Curating models in the CellML model repository
1. About this tutorial
This document is not so much a tutorial, as it is an outline of theory underlining CellML model curation and the steps we go through to fix a model. Rather than advocating these as "best practice", we regard them as a compromise, but the best current solution. Our future plans are outlined in the appropriate sections below.
2. CellML model curation: the theory
The basic measure of curation for a CellML model is described by the curation level of the model document. We have defined four levels of curation:
- Level 0: not curated;
- Level 1: the CellML model description is consistent with the mathematics in the original published paper;
- Level 2: the CellML model has been checked for:
- (i) typographical errors,
- (ii) consistency of units,
- (iii) completeness; such that all parameters and initial conditions have been defined,
- (iv) over-constraints; such that the model does not contain equations or initial values which are either redundant or inconsistent, and
- (v) consistency of simulation output with the published results; such that running the model in an appropriate simulation environment reproduces the results in the original paper;
- Level 3: the model has been checked to the extent that it is known to satisfy physical constraints such as conservation of mass, momentum, charge, etc. This level of curation needs to be conducted by specialised domain experts.
In the repository, a 'star' system signifies the curation status of a CellML model:
However, from experience, we have found that levels 1 and 2 are often mutually exclusive. That is, in order to get the CellML model to replicate the published results (level 2) we have to adjust the published model description (level 1). Frequently, the errors introduced into the model during the publication process require us to correct minor typographical errors or unit inconsistencies, and/or contact the original model author to request missing parameter values or equations.

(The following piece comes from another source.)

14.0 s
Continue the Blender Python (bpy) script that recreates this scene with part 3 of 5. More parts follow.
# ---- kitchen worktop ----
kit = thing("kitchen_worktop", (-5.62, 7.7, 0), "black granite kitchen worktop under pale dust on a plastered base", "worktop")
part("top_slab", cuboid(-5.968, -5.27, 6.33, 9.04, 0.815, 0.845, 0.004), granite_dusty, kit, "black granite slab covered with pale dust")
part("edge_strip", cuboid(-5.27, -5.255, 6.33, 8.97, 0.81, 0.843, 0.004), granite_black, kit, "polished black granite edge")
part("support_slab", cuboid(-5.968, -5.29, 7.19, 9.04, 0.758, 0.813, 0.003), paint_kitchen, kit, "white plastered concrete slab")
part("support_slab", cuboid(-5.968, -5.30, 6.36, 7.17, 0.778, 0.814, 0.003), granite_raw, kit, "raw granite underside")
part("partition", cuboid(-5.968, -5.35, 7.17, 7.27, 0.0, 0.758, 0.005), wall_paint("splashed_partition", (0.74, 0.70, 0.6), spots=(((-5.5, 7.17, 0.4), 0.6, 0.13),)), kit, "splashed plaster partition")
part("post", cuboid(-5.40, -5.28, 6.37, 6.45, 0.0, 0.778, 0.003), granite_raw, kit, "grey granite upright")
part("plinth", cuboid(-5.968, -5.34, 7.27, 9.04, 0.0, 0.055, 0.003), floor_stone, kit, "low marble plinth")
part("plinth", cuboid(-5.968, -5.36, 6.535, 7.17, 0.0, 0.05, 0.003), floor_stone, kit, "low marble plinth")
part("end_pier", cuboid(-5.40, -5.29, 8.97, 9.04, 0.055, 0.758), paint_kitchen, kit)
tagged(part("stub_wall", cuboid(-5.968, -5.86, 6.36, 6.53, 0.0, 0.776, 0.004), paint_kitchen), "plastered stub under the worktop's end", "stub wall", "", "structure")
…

Further, it is our experience that the current system of counting the number of stars can lead to uncertainty as to how to interpret the curation status of a model. We suggest a more descriptive set of "curation flags" may be more useful. Such "flags" could include "runs in PCEnv", "units/dimensions consistent", "gives same results as referenced publication", etc. The exact method of implementing these flags has yet to be determined. Until then, the star system remains the compromise method of assigning a curation status to a model.

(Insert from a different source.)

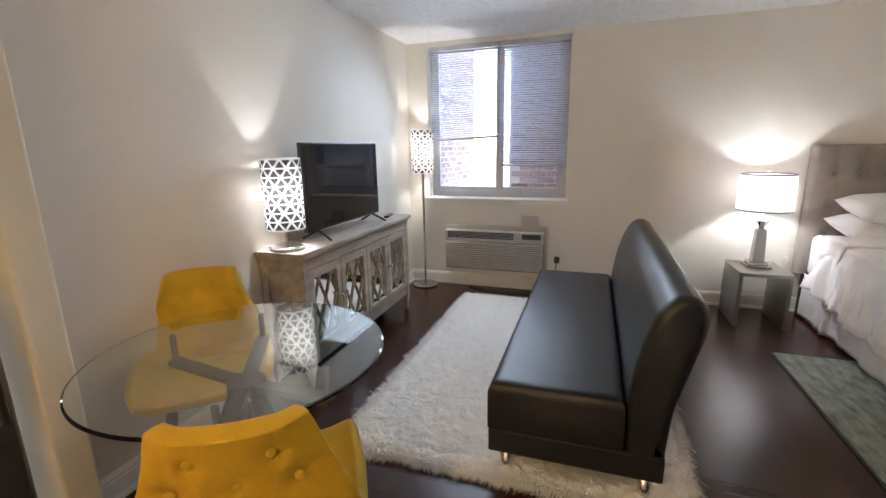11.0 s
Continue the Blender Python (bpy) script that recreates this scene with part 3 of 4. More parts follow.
    over(disc(-0.37, -0.12, 0.055, 0.065, 0, 0.75), (0.70, 0.70, 0.66))
    over(disc(0.04, -0.27, 0.30, 0.30, 0.0, 0.86), (0.02, 0.07, 0.17))
    for lo, hi, c in ((0.84, 0.86, cream), (0.66, 0.685, cream), (0.0, 0.56, (0.05, 0.15, 0.18)), (0.46, 0.49, (0.14, 0.26, 0.27)), (0.0, 0.40, (0.02, 0.08, 0.09)), (0.0, 0.30, (0.13, 0.24, 0.22)), (0.0, 0.19, gold)):
        over(disc(0.04, -0.27, 0.30, 0.30, lo, hi, 0.015), c)
    for cx, cz, rr in ((0.47, -0.02, 0.11), (0.46, -0.16, 0.12), (0.50, 0.36, 0.10), (0.52, 0.14, 0.11), (0.42, -0.33, 0.13)):
        for lo in (0.25, 0.5, 0.75, 0.95):
            over(disc(cx, cz, rr, rr, lo - 0.045, lo + 0.02, 0.03, 0.03), (0.13, 0.24, 0.24))
    over(disc(0.43, -0.34, 0.045, 0.05, 0, 0.75), (0.72, 0.70, 0.6))
    over(disc(-0.48, -0.36, 0.16, 0.12, 0, 0.8, 0.1, 0.2), (0.01, 0.015, 0.06))
    over(disc(-0.33, -0.39, 0.11, 0.045, 0, 0.8, 0.1, 0.25), cream)
    over(disc(0.13, 0.385, 0.075, 0.05, 0, 0.8, 0.02, 0.1), (0.72, 0.62, 0.42))
    over(disc(0.115, 0.385, 0.012, 0.04, 0, 0.8, 0.02, 0.1), navy)
    over(disc(0.155, 0.39, 0.010, 0.04, 0, 0.8, 0.02, 0.1), navy)
    v = n.new("ShaderNodeTexVoronoi")
    v.inputs["Scale"].default_value = 26
    ln.new(co.outputs["Object"], v.inputs["Vector"])
    rp = n.new("ShaderNodeValToRGB")
    rp.color_ramp.elements[0].position, rp.color_ramp.elements[0].color = 0.07, (1, 1, 1, 1)
    rp.color_ramp.elements[1].position, rp.color_ramp.elements[1].color = 0.10, (0, 0, 0, 1)
    ln.new(v.outputs["Distance"], rp.inputs[0])
    mk = n.new("ShaderNodeMath")
    mk.operation = "MULTIPLY"
    ln.new(rp.outputs[0], mk.inputs[0])
    ln.new(disc(0.12, 0.12, 0.40, 0.22, 0, 0.8, 0.1, 0.2), mk.inputs[1])
    over(mk.outputs[0], (0.45, 0.55, 0.60))
    gr = n.new("ShaderNodeTexNoise")
    gr.inputs["Scale"].default_value, gr.inputs["Detail"].default_value, gr.inputs["Distortion"].default_value = 8, 9, 1.5
    ln.new(co.outputs["Object"], gr.inputs["Vector"])
    gm = n.new("ShaderNodeMapRange")
    gm.inputs["From Min"].default_value, gm.inputs["From Max"].default_value = 0.35, 0.65
    gm.inputs["To Min"].default_value, gm.inputs["To Max"].default_value = 0.5, 1.35
    ln.new(gr.outputs[0], gm.inputs[0])
    wash = n.new("ShaderNodeVectorMath")
    wash.operation = "SCALE"
    ln.new(last, wash.inputs[0])
    ln.new(gm.outputs[0], wash.inputs["Scale"])
    ln.new(wash.outputs[0], b.inputs["Base Color"])
    w3 = n.new("ShaderNodeTexNoise")
    w3.inputs["Scale"].default_value = 400
    bp = n.new("ShaderNodeBump")
    bp.inputs["Strength"].default_value = 0.1
    ln.new(co.outputs["Object"], w3.inputs["Vector"])
    ln.new(w3.outputs[0], bp.inputs["Height"])
    ln.new(bp.outputs[0], b.inputs["Normal"])
    return m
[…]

3. CellML model curation: the practice
Of the several hundred models in the repository, over half have been curated to some degree. Our goal is to complete the curation of all the models in the repository, ideally to the level that they replicate the results in the published paper (level 2).
The process of model curation involves the following sequence of actions:
- The CellML model is loaded into an editing and simulation environment such as Opencell, or Cellular Open Resource (COR). Any obvious typographical errors and unit inconsistencies are corrected, which is facilitated by a series of error messages and validation prompts generated by the software, and the rendering of the MathML equations in an easily readable format.

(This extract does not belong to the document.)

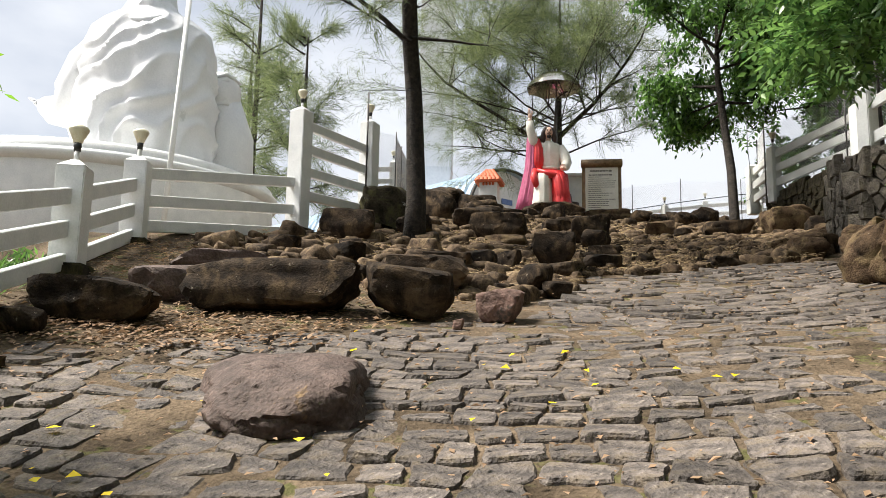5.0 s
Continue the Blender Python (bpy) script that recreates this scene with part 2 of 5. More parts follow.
def box(bm, c, s, bevel=0.0, m=None, mat=0):
    r = bmesh.ops.create_cube(bm, size=1.0)
    vs = r["verts"]
    bmesh.ops.scale(bm, vec=s, verts=vs)
    bmesh.ops.translate(bm, vec=c, verts=vs)
    if m:
        bmesh.ops.transform(bm, matrix=m, verts=vs)
    fs = {f for v in vs for f in v.link_faces}
    for f in fs:
        f.material_index = mat
    if bevel:
        es = {e for v in vs for e in v.link_edges}
        bmesh.ops.bevel(bm, geom=list(es), offset=bevel, segments=2, affect="EDGES", clamp_overlap=True)


def tube(bm, pts, radii, n=8, cap=True, mat=0, wobble=0.0, rng=None):
    """A tapered tube along points."""
    rings = []
    up = Vector((0, 0, 1))
    for i, p in enumerate(pts):
        p = Vector(p)
        a = Vector(pts[max(i - 1, 0)])
        b = Vector(pts[min(i + 1, len(pts) - 1)])
        d = (b - a).normalized()
        u = d.cross(Vector((0, 1, 0)) if abs(d.y) < 0.9 else Vector((1, 0, 0))).normalized()
        v = d.cross(u)
        ring = []
        for k in range(n):
            t = 2 * math.pi * k / n
            r = radii[i] * (1 + (wobble * rng.uniform(-1, 1) if rng else 0))
            ring.append(bm.verts.new(p + (u * math.cos(t) + v * math.sin(t)) * r))
        rings.append(ring)
    for i in range(len(rings) - 1):
        for k in range(n):
            f = bm.faces.new((rings[i][k], rings[i][(k + 1) % n], rings[i + 1][(k + 1) % n], rings[i + 1][k]))
            f.material_index = mat
            f.smooth = True
    if cap:
        for ring in (rings[0][::-1], rings[-1]):
            f = bm.faces.new(ring)
            f.material_index = mat


def loft(bm, rings, n=40, mat=0, folds=0.0, k=9, twist=0.0, caps=True, phase=0.0):
    """Rings (cx, cy, cz, rx, ry) joined to a body, with pleats."""
    rows = []
    for j, (cx, cy, cz, rx, ry) in enumerate(rings):
        row = []
        for i in range(n):
            t = 2 * math.pi * i / n
            w = 1 + folds * (abs(math.sin(k * t / 2 + twist * j + phase)) ** 0.7 - 0.5) + folds * 0.4 * math.sin((k * 2 + 1) * t / 2.0 * 2 + 1.7 * twist * j)
            row.append(bm.verts.new((cx + rx * w * math.cos(t), cy + ry * w * math.sin(t), cz)))
        rows.append(row)
    for j in range(len(rows) - 1):
        for i in range(n):
            f = bm.faces.new((rows[j][i], rows[j][(i + 1) % n], rows[j + 1][(i + 1) % n], rows[j + 1][i]))
            f.material_index = mat
            f.smooth = True
    if caps:
        for row in (rows[0][::-1], rows[-1]):
            f = bm.faces.new(row)
            f.material_index = mat


def ball(bm, c, s, mat=0, sub=2, m=None):
    r = bmesh.ops.create_icosphere(bm, subdivisions=sub, radius=1.0)
    vs = r["verts"]
    bmesh.ops.scale(bm, vec=s, verts=vs)
    if m:
        bmesh.ops.transform(bm, matrix=m, verts=vs)
    bmesh.ops.translate(bm, vec=c, verts=vs)
    for f in {f for v in vs for f in v.link_faces}:
        f.material_index = mat
        f.smooth = True


# ---- lie of the land ----
BANK = [(-3.3, 31.0), (-2.6, 26.4), (-0.9, 23.6), (-0.75, 18.6), (-0.5, 16.6), (1.1, 12.9), (2.45, 10.9), (3.5, 9.0), (4.3, 7.2), (5.4, 3.5), (6.2, -1.0), (7.0, -12.0)]
WALL = [(-3.35, 31.0), (-2.6, 26.5), (-0.5, 24.2), (-0.3, 19.5), (0.05, 17.1), (3.3, 14.6), (6.6, 12.1), (14.0, 6.5), (30.0, -6.0)]
LEFT = [(-1.6, -12.0), (-1.85, 4.9), (-2.2, 5.15), (-4.0, 6.35), (-5.59, 8.14), (-7.06, 10.13), (-8.45, 11.9), (-8.5, 15.12), (-8.82, 17.47), (-11.4, 20.8), (-14.2, 24.6), (-15.4, 27.6), (-18, 34.0)]


def side(poly, x, y):
    """Distance from a line, above nought on the right-hand side of its way."""
    x, y = np.asarray(x, float), np.asarray(y, float)
    best = np.full(x.shape, 1e9)
    out = np.zeros(x.shape)
    for (ax, ay), (bx, by) in zip(poly[:-1], poly[1:]):
        dx, dy = bx - ax, by - ay
        L2 = dx * dx + dy * dy
        t = np.clip(((x - ax) * dx + (y - ay) * dy) / L2, 0, 1)
        px, py = ax + t * dx, ay + t * dy
        d = np.hypot(x - px, y - py)
        s = np.where((x - ax) * dy - (y - ay) * dx >= 0, 1.0, -1.0)
        near = d < best - 1e-9
        best = np.where(near, d, best)
        out = np.where(near, s * d, out)
    return out


def ease(a, b, v):
    t = np.clip((v - a) / (b - a), 0, 1)
    return t * t * (3 - 2 * t)


def slope(x, y):
    xc, yc = np.clip(x, -9.5, 3.0), np.clip(y, -8, 31)
    return 0.0863 + 0.2374 * yc + 0.0183 * xc * xc - 0.074 * xc + 0.0063 * xc * yc + 0.06 * np.clip(np.asarray(y, float) - 31, 0, 12)


def upper(x, y):
    return 5.6 + 0.32 * np.clip(x, -4, 12) + 0.24 * (np.clip(y, 4, 34) - 17.1)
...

- Assuming the model runs, we then compare the simulation output with the results in the published paper, which typically involves comparing the graphical results with the published figures in the original paper.
- If we cannot get the CellML model to run, or the simulation output disagrees with the published results, we then attempt to contact the original model author(s) and seek their advice and, where possible, obtain the original model code, which may be in a wide range of different programming languages.
Ultimately, we would like to encourage the scientific modeling community - including model authors, journals and publishing houses - to publish their models in CellML concurrent with the publication of the printed article. This will eliminate the need for code-to-text-to-code translations and thus avoid many of the errors which are introduced during the translation process.
4. CellML model simulation curation status: theory and practice
As part of the process of model curation, it is important to know what tools were used to run the model and how well the model runs in a specific simulation environment. In this case, the theory and the practice are essentially the same thing, and we carry out a series of simulation steps which then translate into a confidence level as part of a simulator's metadata for each model. The four confidence levels are defined as:
- Level 0: not curated;
- Level 1: the model loads and runs in the specified simulation environment;
- Level 2: the model produces results that are qualitatively similar to those previously published for the model;
- Level 3: the model has been quantitatively and rigorously verified as producing identical results to the original published model.
As with the general curation status of the model, again we use a star system to indicate the model simulation curation level for each of three simulation environments.